- Born: St. John’s, Newfoundland, Canada
- Genres: Jazz
- Occupation: Musician
- Labels: Prairie Star Records
- Website: patricejegou.com

= Patrice Jégou =

Canadian singer

Patrice Jégou is a New Jersey–based Canadian jazz singer.

==Early life==
She was born in St. John's, Newfoundland and Labrador, and raised in Red Deer, Alberta. She came from a family of hobbyist musicians.

==Career and education==
She began ice skating at age seven and started her professional career at age 18, first as a coach in New Zealand and later as a performer in Mexico. She switched her focus to singing following a suggestion by a fellow ice skater who remarked that she should take singing lessons when she got back to Canada. She took her friend's suggestion to heart and eventually earned a Doctorate in Classical Vocal Performance from Rutgers University.

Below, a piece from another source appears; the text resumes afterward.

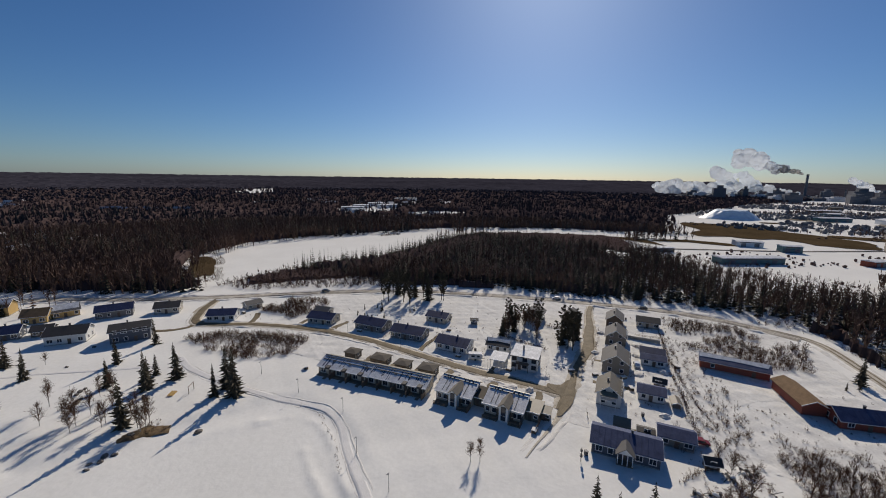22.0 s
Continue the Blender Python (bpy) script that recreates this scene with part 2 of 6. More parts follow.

She also earned a Bachelor of Music degree from the University of Calgary, and a Master of Music degree from Belmont University in Nashville, both in Classical Vocal Performance.

Patrice has recorded two solo jazz albums, Speak Low (2014) and If It Ain’t Love (2019). She is the founder of independent record label Prairie Star Records LLC.

Belmont University alumni, Jégou received top honors in the A Cappella Song category at the 17th annual Independent Music Awards (IMAs) for the song "Lover Come Back To Me", the lead song from her second album, If It Ain’t Love, featuring Mark Kibble and Alvin Chea of Take 6.

==Personal life==
Jégou is married and lives in New Jersey with her husband, Yinka Oyelese.